# Instructions for the task
Can you copy out the data exactly? Leave the images out.

# Supplied information

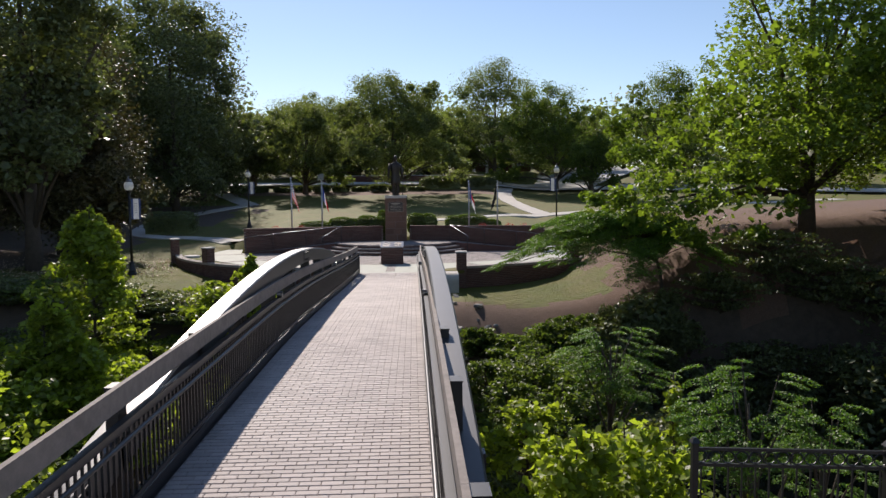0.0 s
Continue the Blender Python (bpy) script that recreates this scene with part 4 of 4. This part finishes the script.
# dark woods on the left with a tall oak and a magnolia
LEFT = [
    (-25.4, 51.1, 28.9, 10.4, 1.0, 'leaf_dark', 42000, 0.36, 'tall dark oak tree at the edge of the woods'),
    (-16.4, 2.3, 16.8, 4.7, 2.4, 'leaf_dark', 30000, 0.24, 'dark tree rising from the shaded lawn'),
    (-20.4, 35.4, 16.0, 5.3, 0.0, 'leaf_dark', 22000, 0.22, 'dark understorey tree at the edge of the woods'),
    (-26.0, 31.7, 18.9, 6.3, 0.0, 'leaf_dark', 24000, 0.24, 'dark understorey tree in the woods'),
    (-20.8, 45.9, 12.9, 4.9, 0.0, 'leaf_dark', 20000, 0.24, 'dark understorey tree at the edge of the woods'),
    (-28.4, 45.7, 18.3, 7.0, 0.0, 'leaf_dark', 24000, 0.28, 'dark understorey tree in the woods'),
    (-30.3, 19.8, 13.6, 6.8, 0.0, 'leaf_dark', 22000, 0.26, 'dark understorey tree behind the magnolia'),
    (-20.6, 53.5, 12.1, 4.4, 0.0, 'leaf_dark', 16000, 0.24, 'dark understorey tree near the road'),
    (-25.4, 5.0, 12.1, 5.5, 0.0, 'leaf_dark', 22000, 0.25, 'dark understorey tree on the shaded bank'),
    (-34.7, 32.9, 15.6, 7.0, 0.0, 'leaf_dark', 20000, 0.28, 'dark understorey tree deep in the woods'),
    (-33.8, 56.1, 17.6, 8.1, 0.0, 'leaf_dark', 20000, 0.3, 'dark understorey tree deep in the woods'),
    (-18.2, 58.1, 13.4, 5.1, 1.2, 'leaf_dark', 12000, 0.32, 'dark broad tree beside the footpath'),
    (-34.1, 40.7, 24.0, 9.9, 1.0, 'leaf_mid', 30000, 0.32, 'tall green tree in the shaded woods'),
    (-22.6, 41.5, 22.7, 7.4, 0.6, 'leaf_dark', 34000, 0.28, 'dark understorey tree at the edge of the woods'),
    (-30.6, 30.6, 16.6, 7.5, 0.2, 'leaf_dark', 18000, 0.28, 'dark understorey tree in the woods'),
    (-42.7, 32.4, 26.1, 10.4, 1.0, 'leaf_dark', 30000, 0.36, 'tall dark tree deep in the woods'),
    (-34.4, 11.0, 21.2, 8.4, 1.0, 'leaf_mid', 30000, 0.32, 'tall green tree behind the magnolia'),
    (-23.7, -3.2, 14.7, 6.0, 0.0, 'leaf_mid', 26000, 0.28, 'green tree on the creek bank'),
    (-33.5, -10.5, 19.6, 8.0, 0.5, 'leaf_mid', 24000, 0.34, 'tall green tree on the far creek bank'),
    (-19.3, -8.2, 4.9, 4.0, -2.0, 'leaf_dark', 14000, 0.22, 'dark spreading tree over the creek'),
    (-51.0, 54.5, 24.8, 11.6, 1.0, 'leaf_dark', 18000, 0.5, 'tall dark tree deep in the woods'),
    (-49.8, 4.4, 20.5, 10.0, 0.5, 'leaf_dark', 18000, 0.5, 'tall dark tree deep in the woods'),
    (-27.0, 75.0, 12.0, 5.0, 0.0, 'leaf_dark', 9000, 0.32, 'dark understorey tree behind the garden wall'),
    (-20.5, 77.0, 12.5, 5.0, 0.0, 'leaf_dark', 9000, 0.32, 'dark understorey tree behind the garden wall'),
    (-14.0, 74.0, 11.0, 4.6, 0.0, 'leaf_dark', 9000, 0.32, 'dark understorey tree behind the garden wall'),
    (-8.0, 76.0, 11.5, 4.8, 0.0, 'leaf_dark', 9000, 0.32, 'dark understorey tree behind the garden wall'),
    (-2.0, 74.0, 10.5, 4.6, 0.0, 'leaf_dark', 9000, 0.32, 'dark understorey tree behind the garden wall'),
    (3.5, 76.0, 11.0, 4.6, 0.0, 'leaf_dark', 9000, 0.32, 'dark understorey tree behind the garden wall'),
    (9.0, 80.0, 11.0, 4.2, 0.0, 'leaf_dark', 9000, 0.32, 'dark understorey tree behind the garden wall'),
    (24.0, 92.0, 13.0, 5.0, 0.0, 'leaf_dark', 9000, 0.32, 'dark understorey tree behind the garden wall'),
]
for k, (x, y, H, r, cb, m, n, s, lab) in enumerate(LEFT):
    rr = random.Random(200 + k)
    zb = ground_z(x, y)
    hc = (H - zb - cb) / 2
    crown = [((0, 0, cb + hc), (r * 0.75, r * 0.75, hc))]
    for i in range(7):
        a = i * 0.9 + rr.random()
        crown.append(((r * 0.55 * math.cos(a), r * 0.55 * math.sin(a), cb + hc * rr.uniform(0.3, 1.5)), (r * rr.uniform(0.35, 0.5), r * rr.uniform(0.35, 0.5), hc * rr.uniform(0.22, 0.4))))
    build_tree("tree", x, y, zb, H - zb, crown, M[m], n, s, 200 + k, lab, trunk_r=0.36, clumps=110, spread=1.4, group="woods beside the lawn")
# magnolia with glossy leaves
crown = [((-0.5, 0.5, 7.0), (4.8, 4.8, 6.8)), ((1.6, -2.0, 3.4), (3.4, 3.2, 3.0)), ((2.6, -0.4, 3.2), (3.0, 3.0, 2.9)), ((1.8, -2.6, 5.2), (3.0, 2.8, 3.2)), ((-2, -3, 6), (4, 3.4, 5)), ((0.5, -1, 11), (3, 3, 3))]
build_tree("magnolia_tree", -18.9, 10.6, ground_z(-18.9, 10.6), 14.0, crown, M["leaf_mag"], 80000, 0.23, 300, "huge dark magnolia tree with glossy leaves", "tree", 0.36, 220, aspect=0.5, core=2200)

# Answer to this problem
0.0 s
Continue the Blender Python (bpy) script that recreates this scene with part 4 of 4. This part finishes the script.
# dark woods on the left with a tall oak and a magnolia
LEFT = [
    (-25.4, 51.1, 28.9, 10.4, 1.0, 'leaf_dark', 42000, 0.36, 'tall dark oak tree at the edge of the woods'),
    (-16.4, 2.3, 16.8, 4.7, 2.4, 'leaf_dark', 30000, 0.24, 'dark tree rising from the shaded lawn'),
    (-20.4, 35.4, 16.0, 5.3, 0.0, 'leaf_dark', 22000, 0.22, 'dark understorey tree at the edge of the woods'),
    (-26.0, 31.7, 18.9, 6.3, 0.0, 'leaf_dark', 24000, 0.24, 'dark understorey tree in the woods'),
    (-20.8, 45.9, 12.9, 4.9, 0.0, 'leaf_dark', 20000, 0.24, 'dark understorey tree at the edge of the woods'),
    (-28.4, 45.7, 18.3, 7.0, 0.0, 'leaf_dark', 24000, 0.28, 'dark understorey tree in the woods'),
    (-30.3, 19.8, 13.6, 6.8, 0.0, 'leaf_dark', 22000, 0.26, 'dark understorey tree behind the magnolia'),
    (-20.6, 53.5, 12.1, 4.4, 0.0, 'leaf_dark', 16000, 0.24, 'dark understorey tree near the road'),
    (-25.4, 5.0, 12.1, 5.5, 0.0, 'leaf_dark', 22000, 0.25, 'dark understorey tree on the shaded bank'),
    (-34.7, 32.9, 15.6, 7.0, 0.0, 'leaf_dark', 20000, 0.28, 'dark understorey tree deep in the woods'),
    (-33.8, 56.1, 17.6, 8.1, 0.0, 'leaf_dark', 20000, 0.3, 'dark understorey tree deep in the woods'),
    (-18.2, 58.1, 13.4, 5.1, 1.2, 'leaf_dark', 12000, 0.32, 'dark broad tree beside the footpath'),
    (-34.1, 40.7, 24.0, 9.9, 1.0, 'leaf_mid', 30000, 0.32, 'tall green tree in the shaded woods'),
    (-22.6, 41.5, 22.7, 7.4, 0.6, 'leaf_dark', 34000, 0.28, 'dark understorey tree at the edge of the woods'),
    (-30.6, 30.6, 16.6, 7.5, 0.2, 'leaf_dark', 18000, 0.28, 'dark understorey tree in the woods'),
    (-42.7, 32.4, 26.1, 10.4, 1.0, 'leaf_dark', 30000, 0.36, 'tall dark tree deep in the woods'),
    (-34.4, 11.0, 21.2, 8.4, 1.0, 'leaf_mid', 30000, 0.32, 'tall green tree behind the magnolia'),
    (-23.7, -3.2, 14.7, 6.0, 0.0, 'leaf_mid', 26000, 0.28, 'green tree on the creek bank'),
    (-33.5, -10.5, 19.6, 8.0, 0.5, 'leaf_mid', 24000, 0.34, 'tall green tree on the far creek bank'),
    (-19.3, -8.2, 4.9, 4.0, -2.0, 'leaf_dark', 14000, 0.22, 'dark spreading tree over the creek'),
    (-51.0, 54.5, 24.8, 11.6, 1.0, 'leaf_dark', 18000, 0.5, 'tall dark tree deep in the woods'),
    (-49.8, 4.4, 20.5, 10.0, 0.5, 'leaf_dark', 18000, 0.5, 'tall dark tree deep in the woods'),
    (-27.0, 75.0, 12.0, 5.0, 0.0, 'leaf_dark', 9000, 0.32, 'dark understorey tree behind the garden wall'),
    (-20.5, 77.0, 12.5, 5.0, 0.0, 'leaf_dark', 9000, 0.32, 'dark understorey tree behind the garden wall'),
    (-14.0, 74.0, 11.0, 4.6, 0.0, 'leaf_dark', 9000, 0.32, 'dark understorey tree behind the garden wall'),
    (-8.0, 76.0, 11.5, 4.8, 0.0, 'leaf_dark', 9000, 0.32, 'dark understorey tree behind the garden wall'),
    (-2.0, 74.0, 10.5, 4.6, 0.0, 'leaf_dark', 9000, 0.32, 'dark understorey tree behind the garden wall'),
    (3.5, 76.0, 11.0, 4.6, 0.0, 'leaf_dark', 9000, 0.32, 'dark understorey tree behind the garden wall'),
    (9.0, 80.0, 11.0, 4.2, 0.0, 'leaf_dark', 9000, 0.32, 'dark understorey tree behind the garden wall'),
    (24.0, 92.0, 13.0, 5.0, 0.0, 'leaf_dark', 9000, 0.32, 'dark understorey tree behind the garden wall'),
]
for k, (x, y, H, r, cb, m, n, s, lab) in enumerate(LEFT):
    rr = random.Random(200 + k)
    zb = ground_z(x, y)
    hc = (H - zb - cb) / 2
    crown = [((0, 0, cb + hc), (r * 0.75, r * 0.75, hc))]
    for i in range(7):
        a = i * 0.9 + rr.random()
        crown.append(((r * 0.55 * math.cos(a), r * 0.55 * math.sin(a), cb + hc * rr.uniform(0.3, 1.5)), (r * rr.uniform(0.35, 0.5), r * rr.uniform(0.35, 0.5), hc * rr.uniform(0.22, 0.4))))
    build_tree("tree", x, y, zb, H - zb, crown, M[m], n, s, 200 + k, lab, trunk_r=0.36, clumps=110, spread=1.4, group="woods beside the lawn")
# magnolia with glossy leaves
crown = [((-0.5, 0.5, 7.0), (4.8, 4.8, 6.8)), ((1.6, -2.0, 3.4), (3.4, 3.2, 3.0)), ((2.6, -0.4, 3.2), (3.0, 3.0, 2.9)), ((1.8, -2.6, 5.2), (3.0, 2.8, 3.2)), ((-2, -3, 6), (4, 3.4, 5)), ((0.5, -1, 11), (3, 3, 3))]
build_tree("magnolia_tree", -18.9, 10.6, ground_z(-18.9, 10.6), 14.0, crown, M["leaf_mag"], 80000, 0.23, 300, "huge dark magnolia tree with glossy leaves", "tree", 0.36, 220, aspect=0.5, core=2200)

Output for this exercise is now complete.